Printmaking is Clark’s specialty, and they have been working with this medium since high school. Specifically, Clark uses block printing, which they described as carving an image into a slab of material (either wood, rubber or linoleum) with ink, laying a piece of paper on top of it and then transferring that ink image onto the paper to reproduce an image, similar to a rubber stamp.
Some famous examples of woodblock printing are “The Great Wave off Kanagawa” by Hokusai and Andy Warhol’s “Marilyn Monroe.”
Clark said that the soothing and accomplished feeling of cutting through a piece of rubber or completing a piece of artwork is overpowering and is only truly understood by taking a class or experiencing it firsthand.
They then reflected on a piece they completed during their first year of college, which allowed them to tap into their psyche and open up their mind to different ways of experiencing life.

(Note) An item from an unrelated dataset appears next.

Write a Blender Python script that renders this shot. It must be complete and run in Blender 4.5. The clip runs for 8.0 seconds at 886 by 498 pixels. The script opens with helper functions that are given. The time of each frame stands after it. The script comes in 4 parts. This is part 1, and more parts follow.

“Through making that piece, I was really able to understand and grasp a better sense of my own gender identity and my own identity as a Black person simply due to the way in which [printmaking] allowed me to just sit and be introspective,” Clark said. Art, for Clark, is entirely emotional and helps them insert frustration, joy and curiosity into the process.
Clark is also editor-in-chief of the college’s intersectional feminist publication, Rise Zine.
“The magazine started right after the 2016 election, and it involved uplifting the marginalized voices of Lafayette and the community at large through the use of things like poetry, visual, art, or photography,” Clark explained.
Artists within the college community can use this platform to express whatever they desire, which can be “tied to their frustrations about the world or about being a marginalized identity and having to navigate that,” Clark said.
Through Rise Zine, which will return next semester, students can look at, share and resonate with the art of their peers, especially the art and artists that don’t always get a voice.
As their last year at the college approaches, Clark hopes to make art not just for themself, but also for the Black community at the college, through incorporating voices from that community or doing collaborative work with places such as the Association of Black Collegians (ABC). They also want to continue to make art that resonates with others.
And after college, Clark said they would like to be an art educator.
“Growing up, I never truly had a bridge that connected my community to the art scene,” Clark said, noting that a lot of their art skills were self-taught.
Now, Clark would like to provide the proper expansive knowledge and education to young artists that they did not get during their childhood.